Data to use:
•••

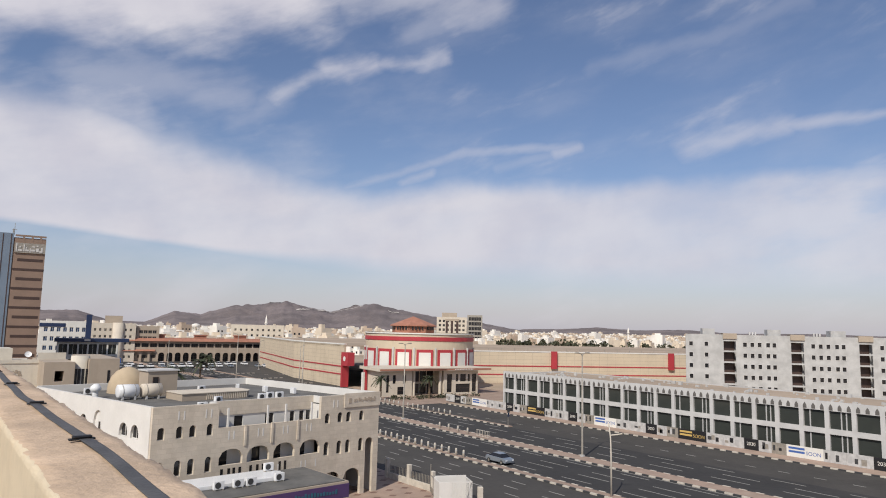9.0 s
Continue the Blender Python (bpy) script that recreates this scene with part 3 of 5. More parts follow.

•••

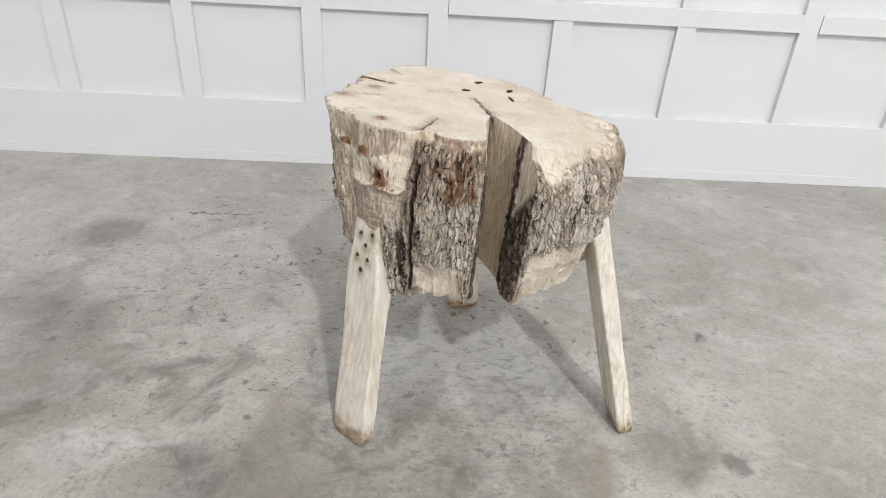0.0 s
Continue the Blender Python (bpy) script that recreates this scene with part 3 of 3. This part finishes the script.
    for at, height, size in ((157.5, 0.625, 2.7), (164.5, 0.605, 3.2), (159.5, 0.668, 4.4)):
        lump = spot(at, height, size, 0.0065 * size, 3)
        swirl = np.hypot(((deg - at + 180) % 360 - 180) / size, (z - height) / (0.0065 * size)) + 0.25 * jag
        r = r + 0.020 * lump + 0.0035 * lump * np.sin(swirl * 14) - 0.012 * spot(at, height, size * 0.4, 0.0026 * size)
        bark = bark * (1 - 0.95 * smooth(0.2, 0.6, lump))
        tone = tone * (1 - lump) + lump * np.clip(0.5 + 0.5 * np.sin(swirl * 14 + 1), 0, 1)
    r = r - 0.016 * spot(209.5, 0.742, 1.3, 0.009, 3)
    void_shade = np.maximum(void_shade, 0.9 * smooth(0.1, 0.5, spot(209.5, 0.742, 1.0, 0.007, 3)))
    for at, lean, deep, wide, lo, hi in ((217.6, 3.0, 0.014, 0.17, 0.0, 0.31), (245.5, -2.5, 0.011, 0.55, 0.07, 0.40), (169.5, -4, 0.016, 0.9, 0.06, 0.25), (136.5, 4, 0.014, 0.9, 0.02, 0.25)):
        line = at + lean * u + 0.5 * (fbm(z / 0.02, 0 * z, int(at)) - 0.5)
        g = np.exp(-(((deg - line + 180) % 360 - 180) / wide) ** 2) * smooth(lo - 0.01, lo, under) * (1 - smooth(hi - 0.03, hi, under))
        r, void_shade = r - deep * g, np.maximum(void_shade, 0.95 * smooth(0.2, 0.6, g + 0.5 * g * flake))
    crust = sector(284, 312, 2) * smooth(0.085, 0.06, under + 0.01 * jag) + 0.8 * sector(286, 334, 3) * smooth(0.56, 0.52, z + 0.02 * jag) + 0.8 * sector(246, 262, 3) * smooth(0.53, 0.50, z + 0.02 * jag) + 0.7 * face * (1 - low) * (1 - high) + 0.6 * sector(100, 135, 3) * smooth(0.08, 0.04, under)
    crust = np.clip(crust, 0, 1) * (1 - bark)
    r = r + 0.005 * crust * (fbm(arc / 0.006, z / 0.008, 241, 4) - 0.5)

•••

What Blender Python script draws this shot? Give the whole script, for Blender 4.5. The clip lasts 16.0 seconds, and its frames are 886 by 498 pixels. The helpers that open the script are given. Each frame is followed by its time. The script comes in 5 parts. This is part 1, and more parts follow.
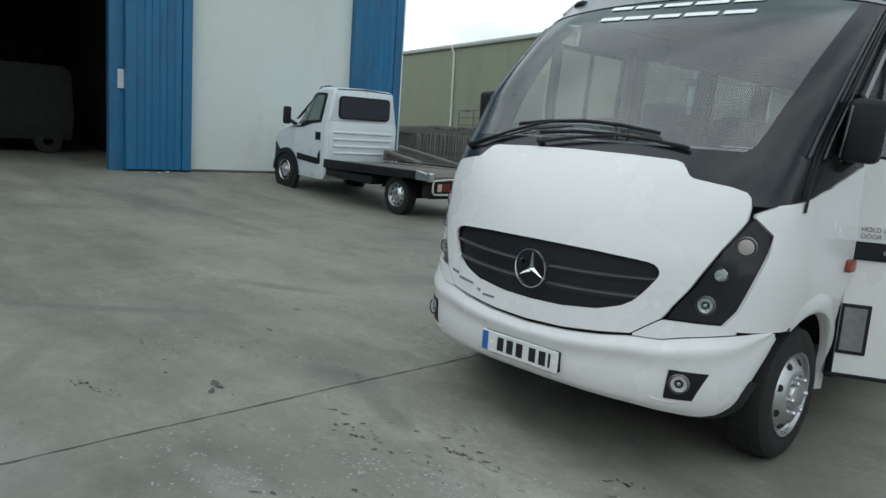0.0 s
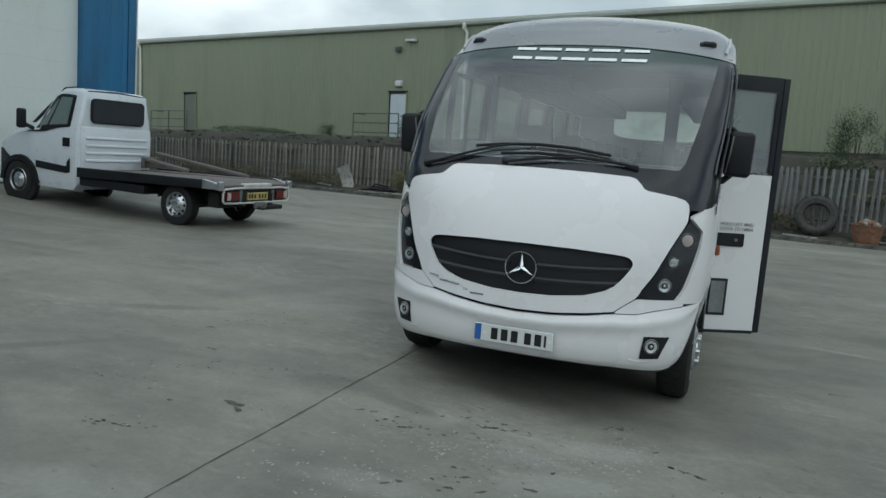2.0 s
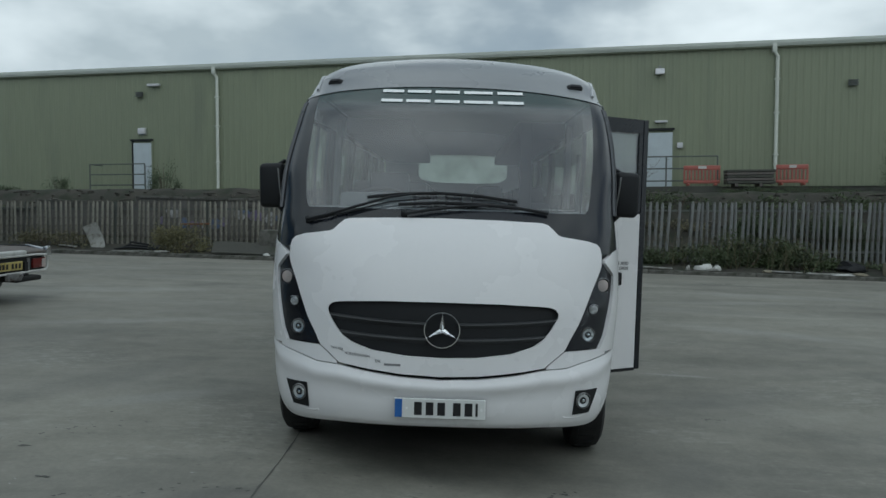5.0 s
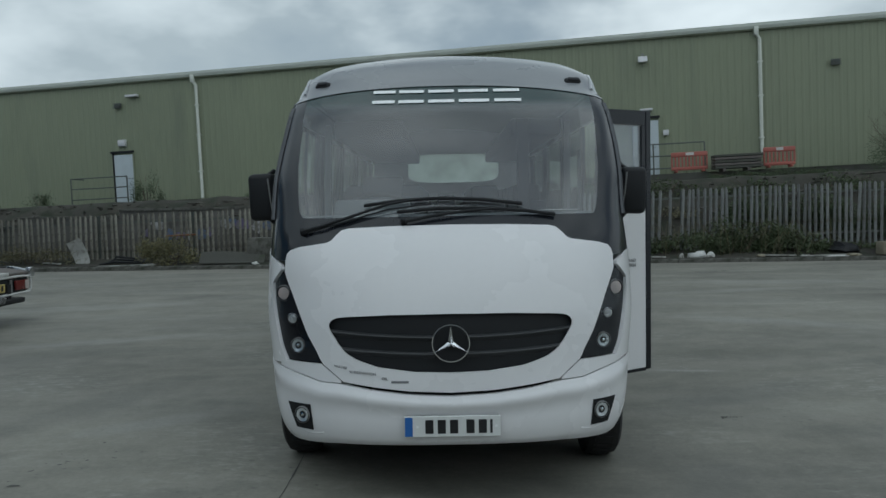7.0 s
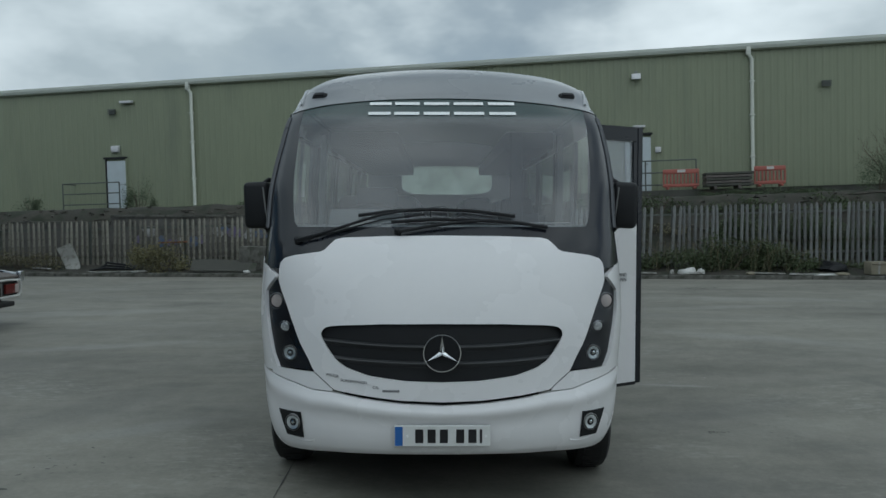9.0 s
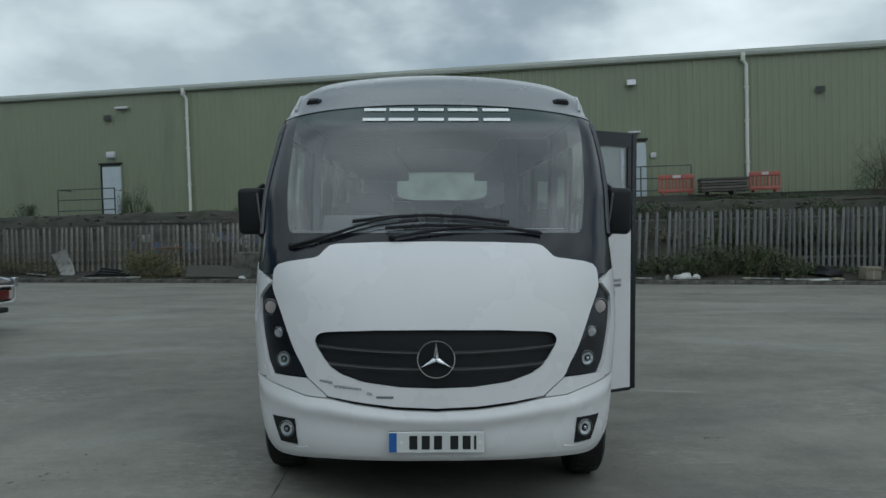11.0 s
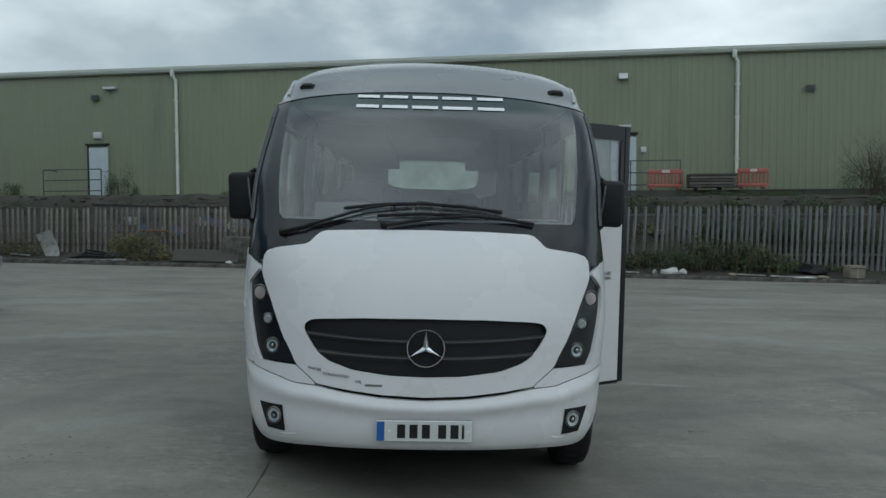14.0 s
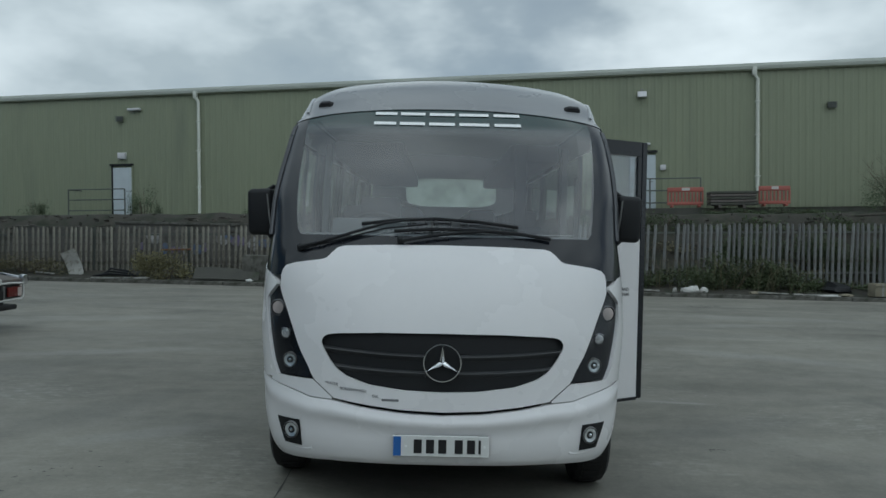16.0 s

•••

Task directions:
Search the lines above for the string "clip", then show every one that has it.

Worked answer:
        tone = tone * (1 - lump) + lump * np.clip(0.5 + 0.5 * np.sin(swirl * 14 + 1), 0, 1)
    crust = np.clip(crust, 0, 1) * (1 - bark)
What Blender Python script draws this shot? Give the whole script, for Blender 4.5. The clip lasts 16.0 seconds, and its frames are 886 by 498 pixels. The helpers that open the script are given. Each frame is followed by its time. The script comes in 5 parts. This is part 1, and more parts follow.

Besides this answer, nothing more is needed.